SET TASK: Transcribe the entries exactly; images are not part of the copy.

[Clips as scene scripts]
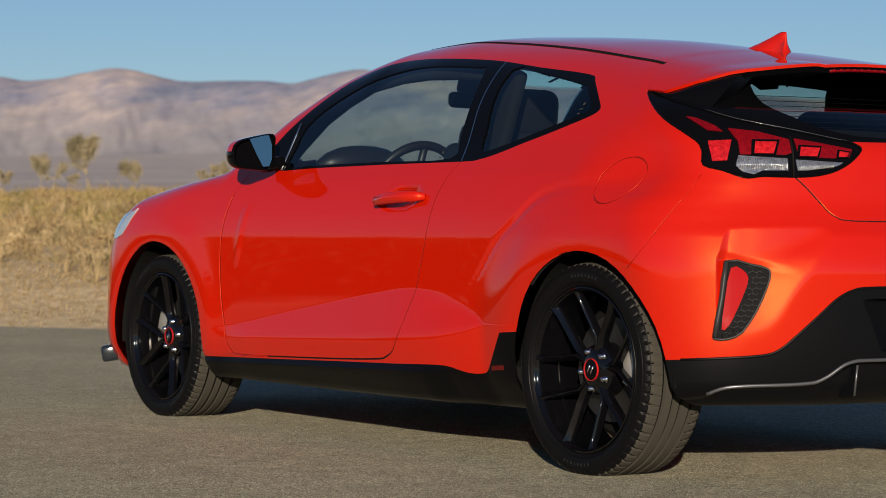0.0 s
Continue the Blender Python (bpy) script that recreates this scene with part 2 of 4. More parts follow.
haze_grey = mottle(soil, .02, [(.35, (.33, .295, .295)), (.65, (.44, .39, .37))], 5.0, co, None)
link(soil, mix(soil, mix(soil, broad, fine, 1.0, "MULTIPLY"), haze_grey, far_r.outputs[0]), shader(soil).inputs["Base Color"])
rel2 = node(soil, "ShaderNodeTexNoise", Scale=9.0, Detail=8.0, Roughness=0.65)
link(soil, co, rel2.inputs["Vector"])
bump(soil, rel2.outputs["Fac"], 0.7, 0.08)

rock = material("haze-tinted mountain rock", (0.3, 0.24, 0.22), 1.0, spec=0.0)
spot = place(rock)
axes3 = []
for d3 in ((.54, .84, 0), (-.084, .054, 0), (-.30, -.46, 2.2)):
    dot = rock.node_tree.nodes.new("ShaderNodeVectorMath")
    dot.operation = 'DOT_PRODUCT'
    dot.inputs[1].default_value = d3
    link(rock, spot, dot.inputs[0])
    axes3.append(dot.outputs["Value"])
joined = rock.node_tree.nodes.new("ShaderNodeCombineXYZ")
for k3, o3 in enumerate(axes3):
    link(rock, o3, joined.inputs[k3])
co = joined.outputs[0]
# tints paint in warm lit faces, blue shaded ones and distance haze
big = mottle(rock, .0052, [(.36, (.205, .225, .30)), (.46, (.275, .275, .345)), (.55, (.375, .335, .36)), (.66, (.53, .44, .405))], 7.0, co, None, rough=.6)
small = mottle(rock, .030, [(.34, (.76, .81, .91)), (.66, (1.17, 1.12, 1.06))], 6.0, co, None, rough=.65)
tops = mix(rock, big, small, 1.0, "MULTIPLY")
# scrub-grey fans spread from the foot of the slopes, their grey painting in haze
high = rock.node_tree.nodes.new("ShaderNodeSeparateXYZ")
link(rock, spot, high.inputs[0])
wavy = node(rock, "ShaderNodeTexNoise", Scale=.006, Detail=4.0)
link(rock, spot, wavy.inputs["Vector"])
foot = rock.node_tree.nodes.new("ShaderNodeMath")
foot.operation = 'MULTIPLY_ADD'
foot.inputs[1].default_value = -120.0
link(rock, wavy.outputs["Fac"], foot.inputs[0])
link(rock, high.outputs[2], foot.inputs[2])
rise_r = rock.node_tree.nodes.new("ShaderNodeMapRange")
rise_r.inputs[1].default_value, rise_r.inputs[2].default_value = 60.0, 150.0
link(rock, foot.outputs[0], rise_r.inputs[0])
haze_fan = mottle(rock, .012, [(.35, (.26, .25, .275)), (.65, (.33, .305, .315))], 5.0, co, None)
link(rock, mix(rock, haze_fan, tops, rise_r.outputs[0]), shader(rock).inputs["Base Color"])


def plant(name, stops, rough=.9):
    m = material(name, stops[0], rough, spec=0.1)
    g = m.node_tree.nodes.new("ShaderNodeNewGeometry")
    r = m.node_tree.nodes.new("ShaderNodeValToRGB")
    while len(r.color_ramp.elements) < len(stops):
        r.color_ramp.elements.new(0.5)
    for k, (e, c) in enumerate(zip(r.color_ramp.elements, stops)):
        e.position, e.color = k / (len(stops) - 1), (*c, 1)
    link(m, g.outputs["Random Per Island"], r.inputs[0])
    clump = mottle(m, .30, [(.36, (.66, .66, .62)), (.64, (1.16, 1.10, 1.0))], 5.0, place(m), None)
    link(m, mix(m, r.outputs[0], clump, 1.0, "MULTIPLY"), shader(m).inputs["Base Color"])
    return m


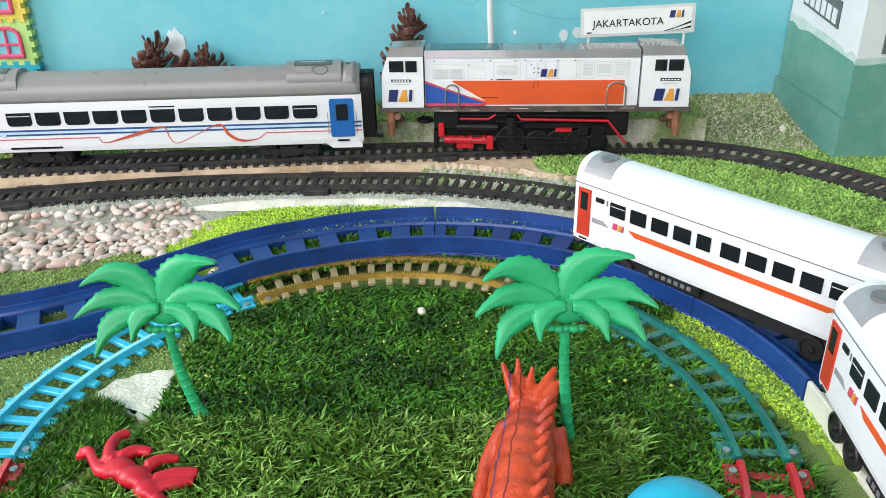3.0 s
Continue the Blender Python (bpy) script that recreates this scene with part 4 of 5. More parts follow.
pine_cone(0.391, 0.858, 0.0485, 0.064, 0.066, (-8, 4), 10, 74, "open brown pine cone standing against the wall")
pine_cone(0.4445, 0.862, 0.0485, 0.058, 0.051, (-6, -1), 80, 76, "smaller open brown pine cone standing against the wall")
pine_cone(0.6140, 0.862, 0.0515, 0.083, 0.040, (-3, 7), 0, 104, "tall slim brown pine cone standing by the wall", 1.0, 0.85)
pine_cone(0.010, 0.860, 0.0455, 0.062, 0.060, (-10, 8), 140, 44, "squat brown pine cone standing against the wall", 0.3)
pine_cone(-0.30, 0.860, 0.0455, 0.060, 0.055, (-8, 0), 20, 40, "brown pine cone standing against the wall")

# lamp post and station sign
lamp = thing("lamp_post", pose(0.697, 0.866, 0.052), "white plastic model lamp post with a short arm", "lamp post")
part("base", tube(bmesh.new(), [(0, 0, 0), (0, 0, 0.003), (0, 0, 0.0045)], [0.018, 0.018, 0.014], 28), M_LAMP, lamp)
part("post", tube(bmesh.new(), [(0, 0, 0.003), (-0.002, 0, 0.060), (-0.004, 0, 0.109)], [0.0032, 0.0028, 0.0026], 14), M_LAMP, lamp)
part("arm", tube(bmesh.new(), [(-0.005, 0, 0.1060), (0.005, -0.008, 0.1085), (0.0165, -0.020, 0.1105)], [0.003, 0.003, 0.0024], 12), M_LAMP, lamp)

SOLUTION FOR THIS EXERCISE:
0.0 s
Continue the Blender Python (bpy) script that recreates this scene with part 2 of 4. More parts follow.
haze_grey = mottle(soil, .02, [(.35, (.33, .295, .295)), (.65, (.44, .39, .37))], 5.0, co, None)
link(soil, mix(soil, mix(soil, broad, fine, 1.0, "MULTIPLY"), haze_grey, far_r.outputs[0]), shader(soil).inputs["Base Color"])
rel2 = node(soil, "ShaderNodeTexNoise", Scale=9.0, Detail=8.0, Roughness=0.65)
link(soil, co, rel2.inputs["Vector"])
bump(soil, rel2.outputs["Fac"], 0.7, 0.08)

rock = material("haze-tinted mountain rock", (0.3, 0.24, 0.22), 1.0, spec=0.0)
spot = place(rock)
axes3 = []
for d3 in ((.54, .84, 0), (-.084, .054, 0), (-.30, -.46, 2.2)):
    dot = rock.node_tree.nodes.new("ShaderNodeVectorMath")
    dot.operation = 'DOT_PRODUCT'
    dot.inputs[1].default_value = d3
    link(rock, spot, dot.inputs[0])
    axes3.append(dot.outputs["Value"])
joined = rock.node_tree.nodes.new("ShaderNodeCombineXYZ")
for k3, o3 in enumerate(axes3):
    link(rock, o3, joined.inputs[k3])
co = joined.outputs[0]
# tints paint in warm lit faces, blue shaded ones and distance haze
big = mottle(rock, .0052, [(.36, (.205, .225, .30)), (.46, (.275, .275, .345)), (.55, (.375, .335, .36)), (.66, (.53, .44, .405))], 7.0, co, None, rough=.6)
small = mottle(rock, .030, [(.34, (.76, .81, .91)), (.66, (1.17, 1.12, 1.06))], 6.0, co, None, rough=.65)
tops = mix(rock, big, small, 1.0, "MULTIPLY")
# scrub-grey fans spread from the foot of the slopes, their grey painting in haze
high = rock.node_tree.nodes.new("ShaderNodeSeparateXYZ")
link(rock, spot, high.inputs[0])
wavy = node(rock, "ShaderNodeTexNoise", Scale=.006, Detail=4.0)
link(rock, spot, wavy.inputs["Vector"])
foot = rock.node_tree.nodes.new("ShaderNodeMath")
foot.operation = 'MULTIPLY_ADD'
foot.inputs[1].default_value = -120.0
link(rock, wavy.outputs["Fac"], foot.inputs[0])
link(rock, high.outputs[2], foot.inputs[2])
rise_r = rock.node_tree.nodes.new("ShaderNodeMapRange")
rise_r.inputs[1].default_value, rise_r.inputs[2].default_value = 60.0, 150.0
link(rock, foot.outputs[0], rise_r.inputs[0])
haze_fan = mottle(rock, .012, [(.35, (.26, .25, .275)), (.65, (.33, .305, .315))], 5.0, co, None)
link(rock, mix(rock, haze_fan, tops, rise_r.outputs[0]), shader(rock).inputs["Base Color"])


def plant(name, stops, rough=.9):
    m = material(name, stops[0], rough, spec=0.1)
    g = m.node_tree.nodes.new("ShaderNodeNewGeometry")
    r = m.node_tree.nodes.new("ShaderNodeValToRGB")
    while len(r.color_ramp.elements) < len(stops):
        r.color_ramp.elements.new(0.5)
    for k, (e, c) in enumerate(zip(r.color_ramp.elements, stops)):
        e.position, e.color = k / (len(stops) - 1), (*c, 1)
    link(m, g.outputs["Random Per Island"], r.inputs[0])
    clump = mottle(m, .30, [(.36, (.66, .66, .62)), (.64, (1.16, 1.10, 1.0))], 5.0, place(m), None)
    link(m, mix(m, r.outputs[0], clump, 1.0, "MULTIPLY"), shader(m).inputs["Base Color"])
    return m


3.0 s
Continue the Blender Python (bpy) script that recreates this scene with part 4 of 5. More parts follow.
pine_cone(0.391, 0.858, 0.0485, 0.064, 0.066, (-8, 4), 10, 74, "open brown pine cone standing against the wall")
pine_cone(0.4445, 0.862, 0.0485, 0.058, 0.051, (-6, -1), 80, 76, "smaller open brown pine cone standing against the wall")
pine_cone(0.6140, 0.862, 0.0515, 0.083, 0.040, (-3, 7), 0, 104, "tall slim brown pine cone standing by the wall", 1.0, 0.85)
pine_cone(0.010, 0.860, 0.0455, 0.062, 0.060, (-10, 8), 140, 44, "squat brown pine cone standing against the wall", 0.3)
pine_cone(-0.30, 0.860, 0.0455, 0.060, 0.055, (-8, 0), 20, 40, "brown pine cone standing against the wall")

# lamp post and station sign
lamp = thing("lamp_post", pose(0.697, 0.866, 0.052), "white plastic model lamp post with a short arm", "lamp post")
part("base", tube(bmesh.new(), [(0, 0, 0), (0, 0, 0.003), (0, 0, 0.0045)], [0.018, 0.018, 0.014], 28), M_LAMP, lamp)
part("post", tube(bmesh.new(), [(0, 0, 0.003), (-0.002, 0, 0.060), (-0.004, 0, 0.109)], [0.0032, 0.0028, 0.0026], 14), M_LAMP, lamp)
part("arm", tube(bmesh.new(), [(-0.005, 0, 0.1060), (0.005, -0.008, 0.1085), (0.0165, -0.020, 0.1105)], [0.003, 0.003, 0.0024], 12), M_LAMP, lamp)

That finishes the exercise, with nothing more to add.